**Exercise brief:**
Without the images, write out the whole listing exactly.

**Dataset section:**
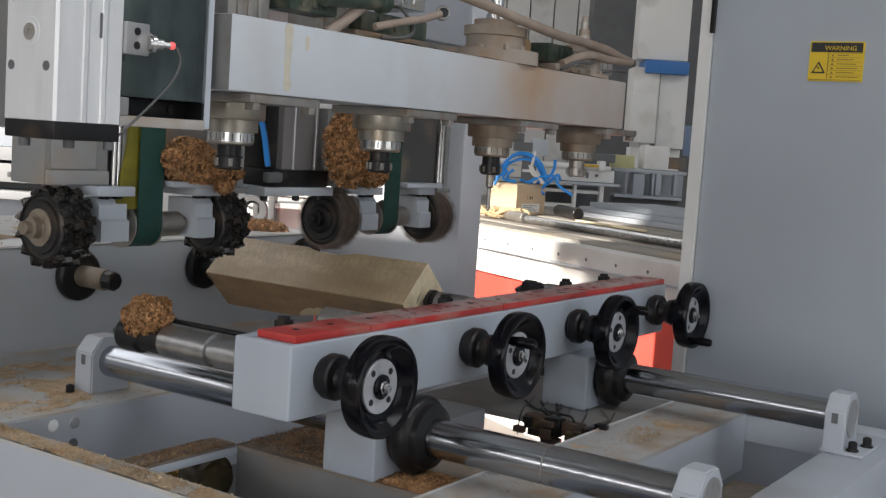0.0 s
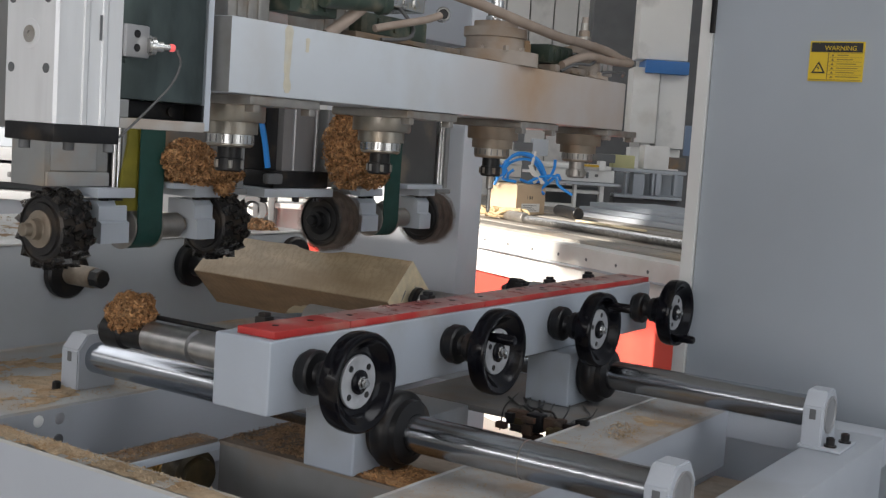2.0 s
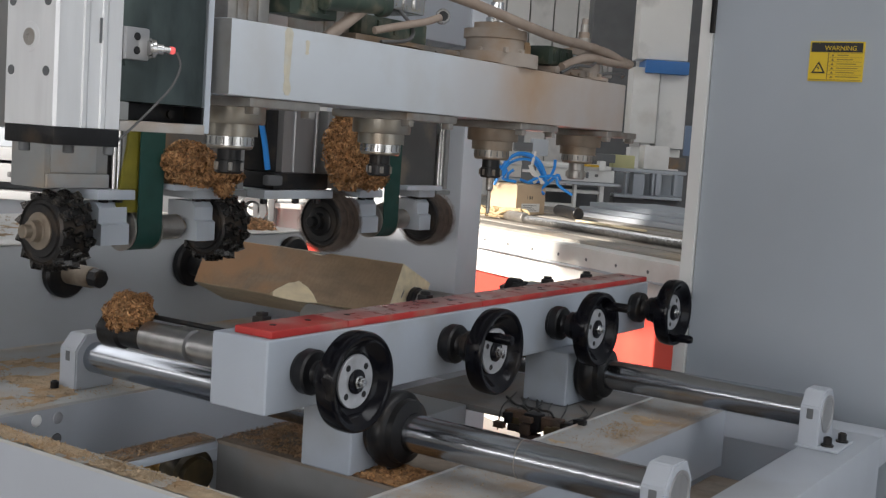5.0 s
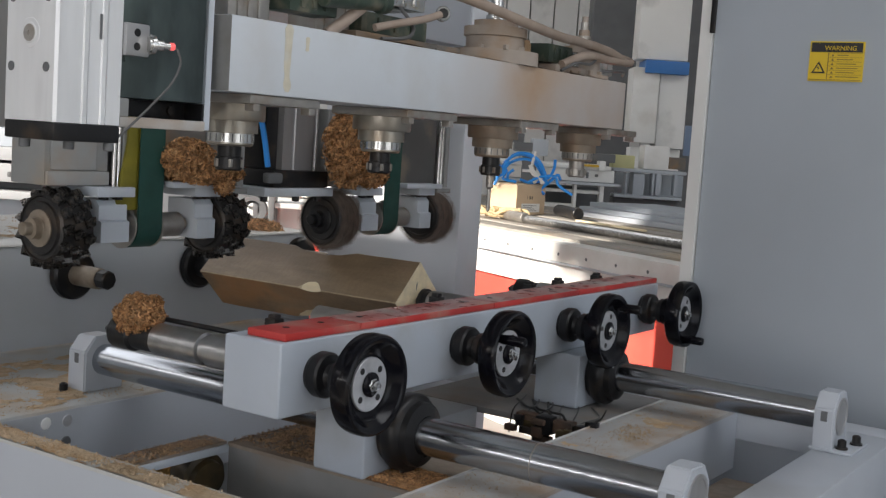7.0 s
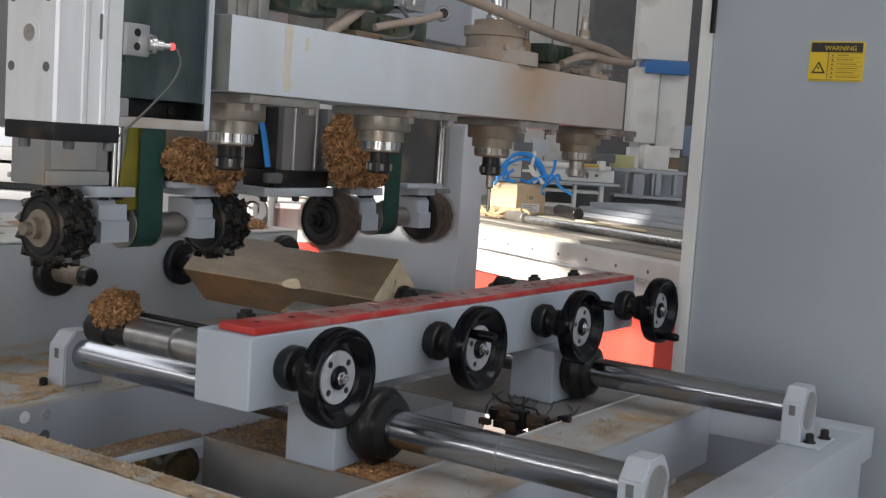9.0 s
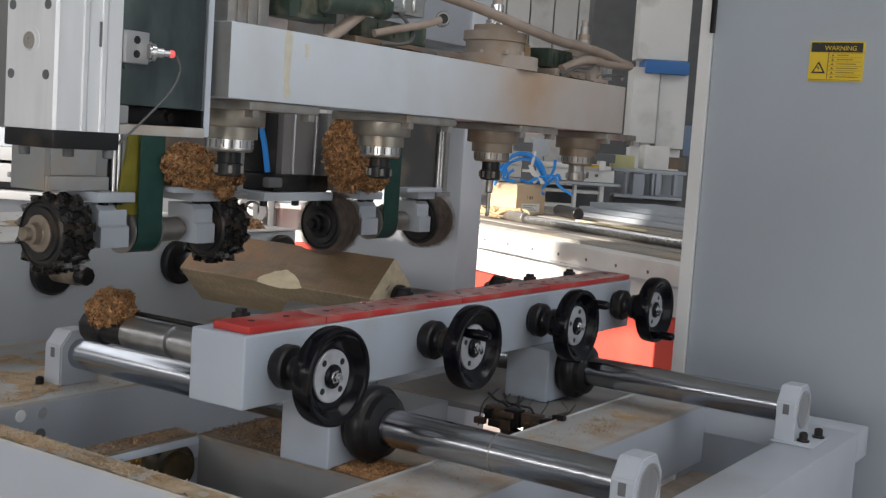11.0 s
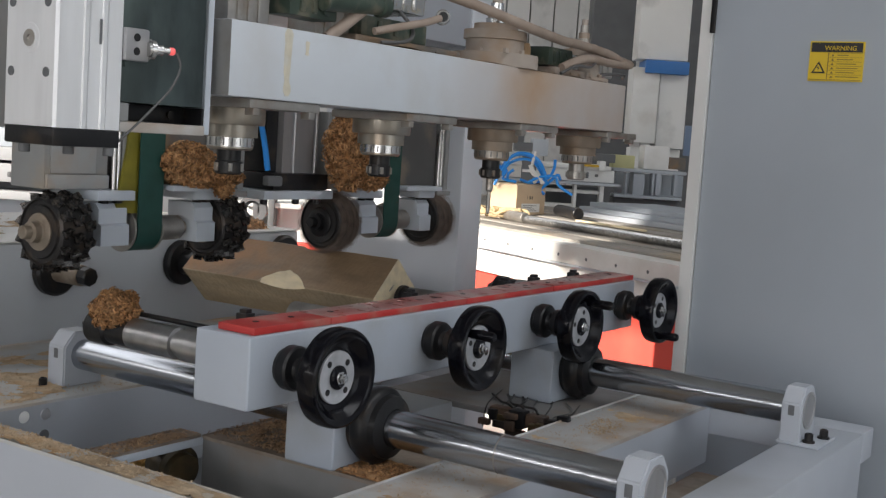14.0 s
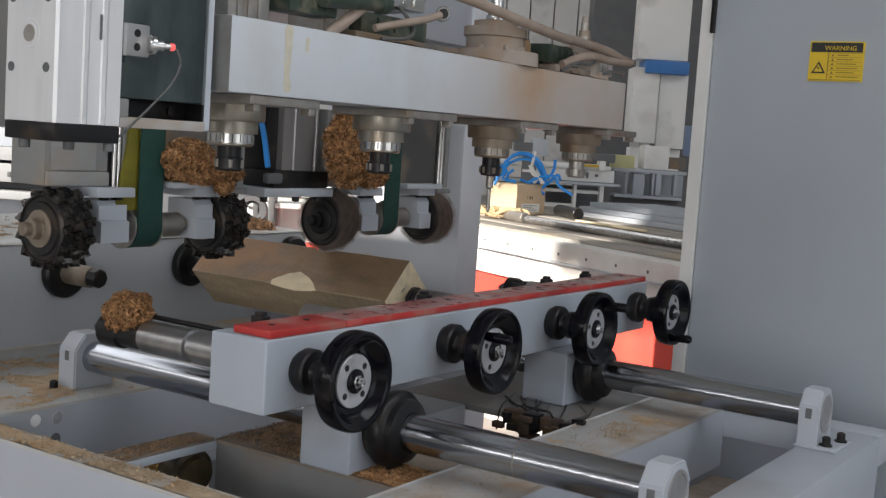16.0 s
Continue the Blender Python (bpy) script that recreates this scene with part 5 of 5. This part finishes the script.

**Exercise solution:**
0.0 s
2.0 s
5.0 s
7.0 s
9.0 s
11.0 s
14.0 s
16.0 s
Continue the Blender Python (bpy) script that recreates this scene with part 5 of 5. This part finishes the script.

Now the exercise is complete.